**** Dataset section

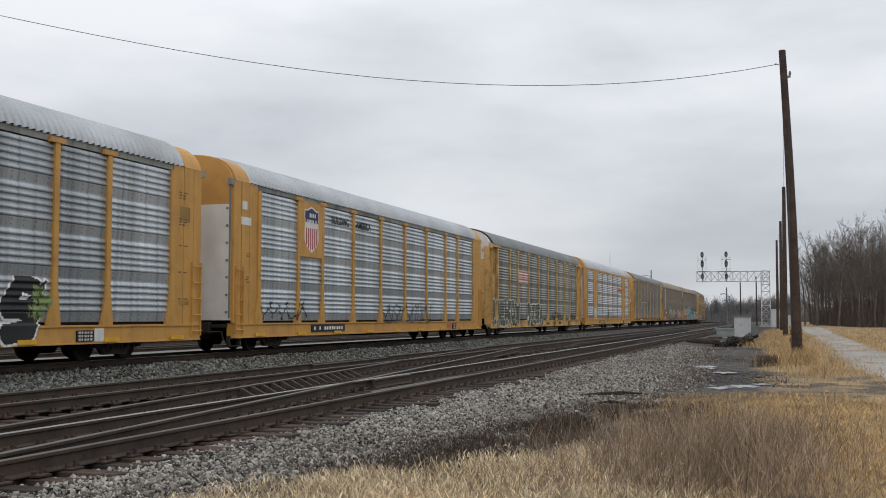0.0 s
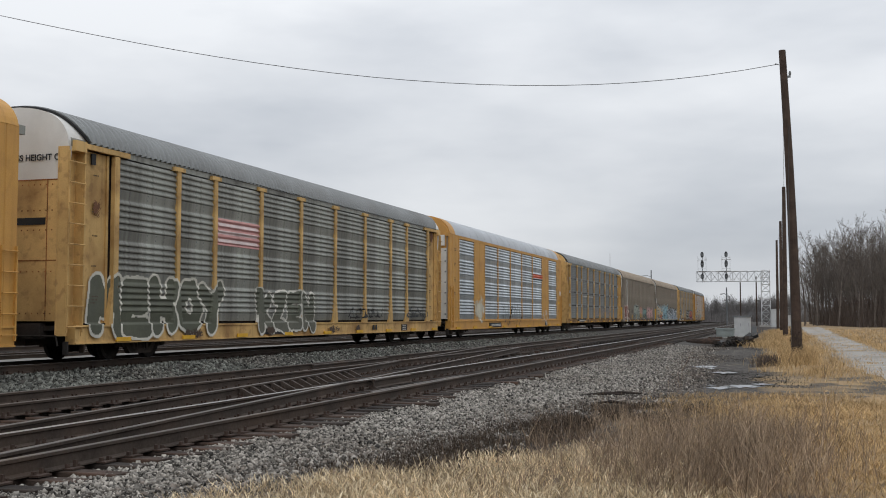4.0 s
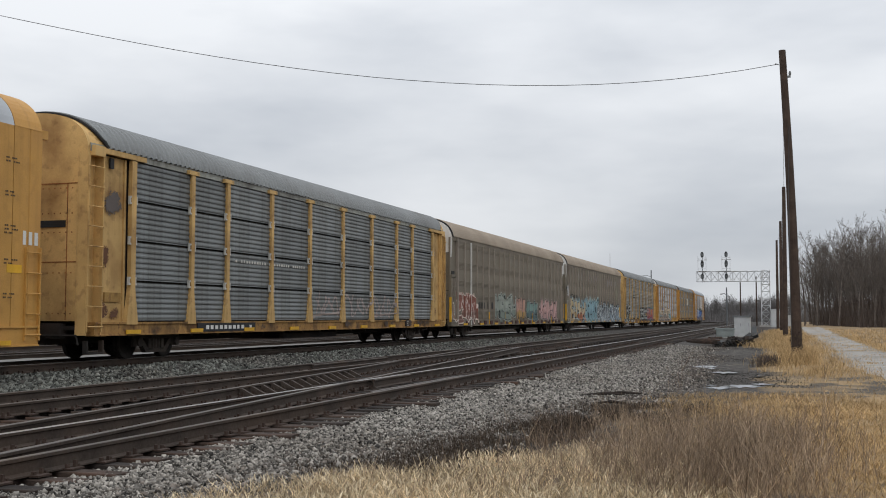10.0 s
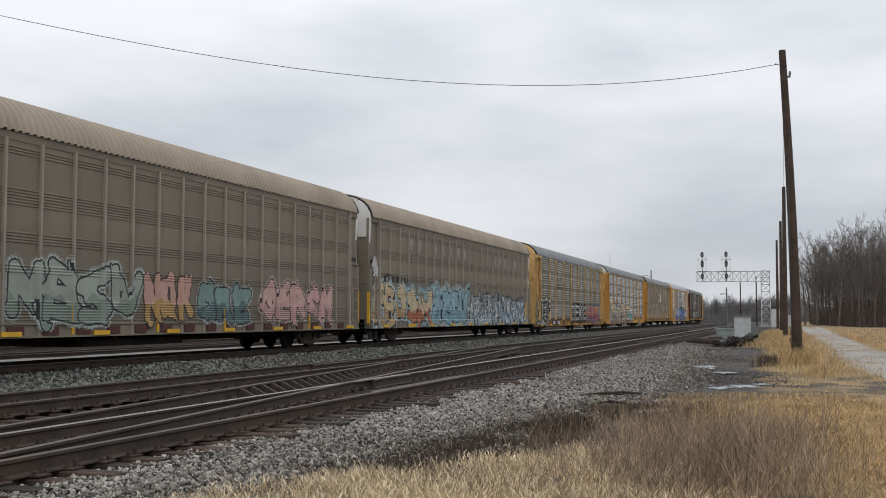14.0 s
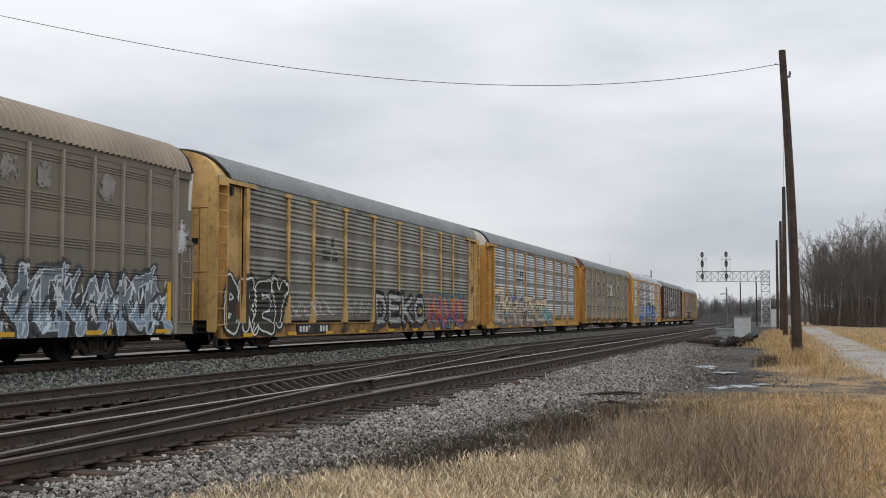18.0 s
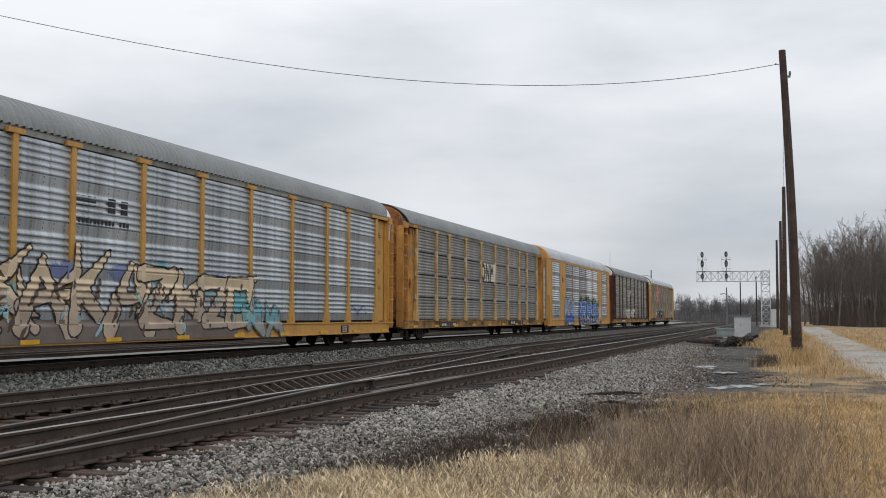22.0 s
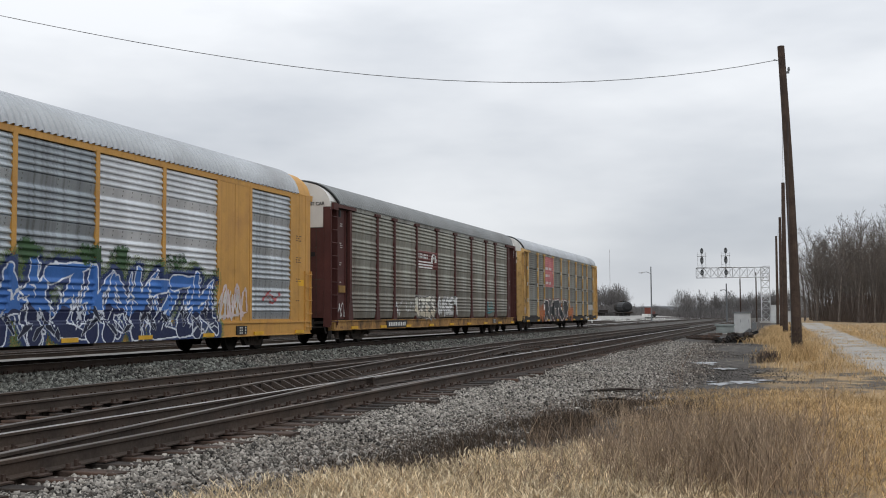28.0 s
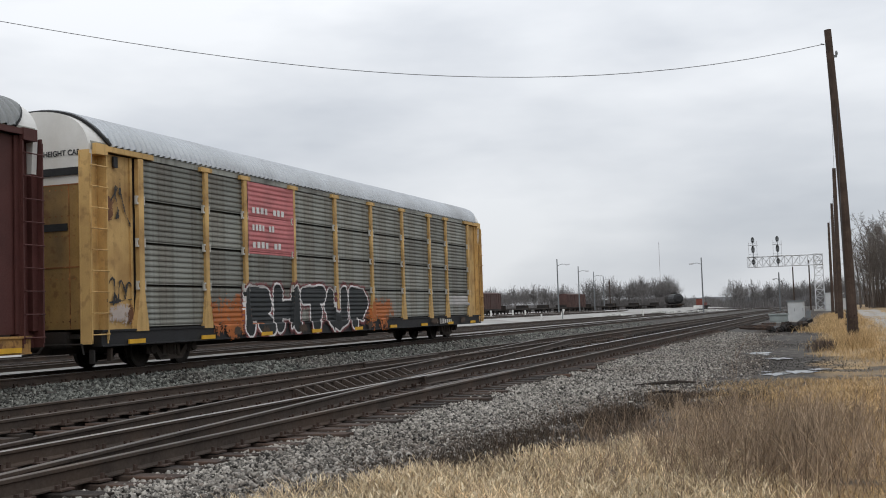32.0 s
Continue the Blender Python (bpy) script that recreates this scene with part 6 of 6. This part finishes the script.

********

# Goal
Make an exact reproduction of the listing above, without any pictures.

# Answer to the exercise
0.0 s
4.0 s
10.0 s
14.0 s
18.0 s
22.0 s
28.0 s
32.0 s
Continue the Blender Python (bpy) script that recreates this scene with part 6 of 6. This part finishes the script.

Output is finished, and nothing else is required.